Dan sampailah aku dirumah, sedangkan yang lain masih harus berjalan beberapa meter lagi untuk sampai ke rumah masing-masing. Begitu menyenangkan, mungkin kalo bisa dikembangkan aktivitas seperti itu akan menjadi obat awet muda yang sangat mujarab. Masuklah aku kedalam halaman samping rumah sambil menenteng sendal merk Bata punyaku, maklum itu adalah sandal lebaranku jadi kutenteng kemana-mana. Kubuka pintu samping dekat dapur dan kamar mandi. Slash! Tercium oleh hidung mungilku ini masakan Mama, yaitu pepes ikan + daun kedondong.
“Baru pulang Pus!” sapa mamaku.
“Iya Ma” jawabku, sedikit kaget dan mengigil karna hujan.
“Cepet mandi trus makan malam!” perintah Bapak, sambil memindah chanel TV, sepertinya acara Family 100.
“Oke, sebentar” jawabku lagi, sambil mencari kebutuhan mandi seperti shampoo clear, handuk dan raket tennis. Eh yang terakhir kayaknya enggak perlu deh.

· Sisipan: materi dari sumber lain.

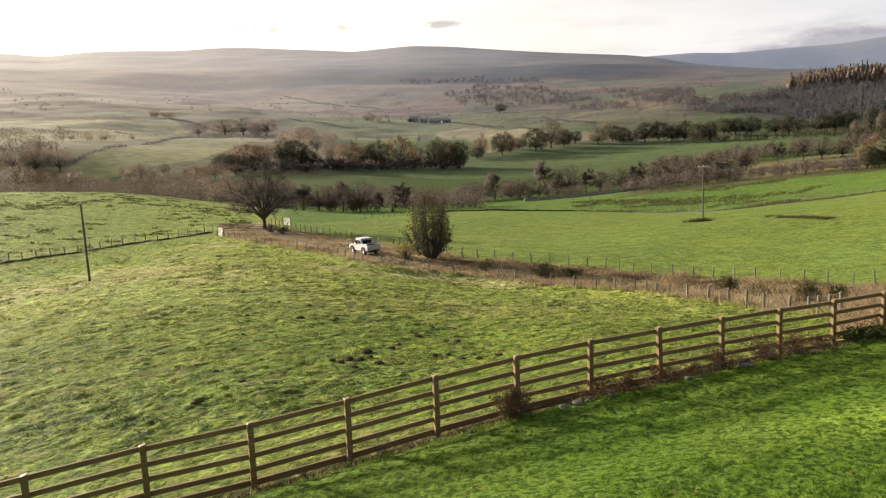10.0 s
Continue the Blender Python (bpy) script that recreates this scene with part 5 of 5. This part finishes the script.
rng = random.Random(5)
for k, (b, d, size) in enumerate((
        (-19.4, 24.4, 0.45), (-18.8, 24.9, 0.5), (-17.9, 24.9, 0.4), (-17.4, 26.0, 0.45), (-16.6, 24.1, 0.5), (-15.6, 26.7, 0.4), (-14.9, 23.9, 0.45), (-20.0, 24.7, 0.35), (-17.2, 25.2, 0.3), (-18.4, 23.5, 0.4), (-13.6, 29.5, 0.5), (-12.5, 31.7, 0.5), (-13.7, 30.1, 0.4), (-11.5, 27.9, 0.45), (-10.7, 27.9, 0.5), (-12.4, 25.0, 0.35), (-11.4, 25.1, 0.45), (-10.4, 24.1, 0.5), (-9.1, 23.8, 0.4), (-7.6, 24.0, 0.4), (-15.0, 27.3, 0.3), (-25.8, 34.1, 0.4), (-22.1, 32.8, 0.55), (-19.7, 32.4, 0.5), (-19.5, 32.9, 0.35), (-26.6, 29.2, 0.4), (-26.2, 29.2, 0.3), (-21.4, 36.3, 0.35), (-23.5, 37.5, 0.3), (-10.8, 31.4, 0.3),
        (-28.3, 24, 0.3), (-26.5, 22.5, 0.3), (-29.9, 21, 0.35))):
    p = spot(b, d)
    molehill(p.x, p.y, size * rng.uniform(0.65, 1.0), k)


def fallen_leaf(x, y, seed):
    rng = random.Random(seed)
    s = Soup()
    s.v = [Vector(c) * 0.045 for c in ((-1, 0, 0.1), (-0.3, 0.55, 0.25), (0.5, 0.45, 0.2), (1, 0, 0.35), (0.4, -0.5, 0.15), (-0.35, -0.5, 0.2))]
    s.f = [(0, 1, 2, 3), (0, 3, 4, 5)]
    ob = new("fallen_leaf", s.mesh("fallen_leaf", LEAF_STRAW))
    ob.matrix_world = Matrix.Translation(on_ground(x, y) + Vector((0, 0, 0.025))) @ pose(0, 0, 0, 0, 0, rng.uniform(0, 360))
    return tagged(ob, "small yellow fallen leaf on the lawn", "leaf", "fallen leaves on the lawn")


for k, (b, d) in enumerate(((-10.1, 11.7), (-9.66, 11.7), (-9.29, 11.6), (-10.59, 11.5), (2.93, 12.3), (4.98, 10.8), (14.13, 13.6), (16.39, 11.9), (6.48, 10.8))):
    p = spot(b, d)
    fallen_leaf(p.x, p.y, k)


# ---- field wall, hedges ----
def dry_wall(line, high, thick, mat, label, seed, step=0.9):
    """A long tumbled field wall: one strip with an uneven top."""
    rng = random.Random(seed)
    pts = along(line, step)
    bm = bmesh.new()
    last = None
    for k, (x, y) in enumerate(pts):
        nx, ny = pts[min(k + 1, len(pts) - 1)][0] - pts[max(k - 1, 0)][0], pts[min(k + 1, len(pts) - 1)][1] - pts[max(k - 1, 0)][1]
        n = math.hypot(nx, ny)
        ox, oy = -ny / n * thick / 2, nx / n * thick / 2
        z = float(ground_height(x, y))
        h = high * rng.uniform(0.55, 1.15)
        ring = [bm.verts.new(c) for c in ((x - ox, y - oy, z - 0.2), (x - ox * 0.7, y - oy * 0.7, z + h * 0.85), (x, y, z + h), (x + ox * 0.7, y + oy * 0.7, z + h * 0.85), (x + ox, y + oy, z - 0.2))]
        if last:
            for a in range(4):
                bm.faces.new((last[a], last[a + 1], ring[a + 1], ring[a]))
        else:
            bm.faces.new(ring)
        last = ring
    bm.faces.new(last[::-1])
    me = bpy.data.meshes.new("field_wall")
    bm.to_mesh(me)
    bm.free()
    me.materials.append(mat)
    return tagged(new("field_wall", me), label, "wall", "", "structure")


# dark strip: shaded grass along the field fence, put into the wall colour
dry_wall(FIELD_WALL[5:], 0.4, 0.5, BOUNDARY_DARK, "low field boundary, dark for the shaded grass along it", 1)
dry_wall([(-27.9, 296.7), (-18.5, 299.4), (-5.6, 301.9), (3.1, 304.0), (11.8, 305.8), (18.9, 307.4)], 1.1, 0.7, STONE, "pale drystone wall above the river", 2, 1.5)
dry_wall([(x - 0.3, y - 0.2) for x, y in LEFT_HEDGE], 0.2, 0.8, BANK, "dark ditch bank under the pasture fence", 3)

# ---- power line ----
def power_pole(at_xy, height, arm, label, lean=(0, 0), turn=0.0):
    p = on_ground(*at_xy)
    pole = thing("power_pole", Matrix.Translation(p) @ pose(0, 0, 0, lean[0], lean[1], turn), label, "pole", "wooden power poles")
    part("shaft", rod(bmesh.new(), (0, 0, -0.8), (0, 0, height), 0.115, 0.075, 12), POLE_WOOD, pole)
    if arm:
        part("crossarm", box(bmesh.new(), (1.75, 0.12, 0.15), (0, -0.14, height - 0.16), 0.01), GALVANISED, pole, "pale galvanised crossarm")
        for x in (-0.65, 0.0, 0.65):
            bm = rod(bmesh.new(), (x, -0.14, height - 0.16), (x, -0.14, height + 0.0), 0.02, 0.02, 6)
            for k in range(3):
                rod(bm, (x, -0.14, height + 0.0 + 0.05 * k), (x, -0.14, height + 0.035 + 0.05 * k), 0.06 - 0.008 * k, 0.05 - 0.008 * k, 8)
            part("insulator", bm, WHITE_PAINT, pole, "pale ceramic insulator")
    else:
        bm = rod(bmesh.new(), (0, 0, height), (0, 0, height + 0.18), 0.05, 0.04, 8)
        rod(bm, (-0.14, 0, height + 0.05), (-0.14, 0, height + 0.22), 0.06, 0.05, 8)
        part("insulator", bm, WHITE_PAINT, pole, "pale ceramic insulator")
        part("bracket", box(bmesh.new(), (0.34, 0.06, 0.05), (-0.05, 0, height + 0.02), 0.005), POLE_WOOD, pole)
    part("stay_plate", box(bmesh.new(), (0.02, 0.2, 0.28), (0.15, 0, 2.2), 0.004), WHITE_PAINT, pole, "pale warning plate")
    return p + Vector((0, 0, height))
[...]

Biarr..! Biurr..!, suara air menggertak sore itu. Aku cukup bahagia di dalam kamar mandi. Aku juga cengar-cengir di dalam bilik merenung itu. Mungkin jika benar ada setan di dalam kamar mandi, aku sangat yakin setan itu pasti akan ketakutan melihat cengiranku yang sensual ini. Dan aku menggenggam sabun yang tengah-tengahnya terdapat lubang akibat ulah adikku si Rezza yang sangat terobsesi dengan judul iklan kala itu, yaitu “Temukan hadiah langsung didalamnya”, iya benar! Dia mengoreki sabunnya. Aku juga dinasehati oleh Mama untuk tidak berharap lebih kepada sang air dan sabun dalam misinya membuat ganteng atau minimal mempercerah wajah, saat itu aku enggak tahu apa maksudnya, tapi sekarang aku baru sadar bahwa itu adalah semangat untuk anaknya agar lebih giat berdoa kepada tuhan, Lhoh?!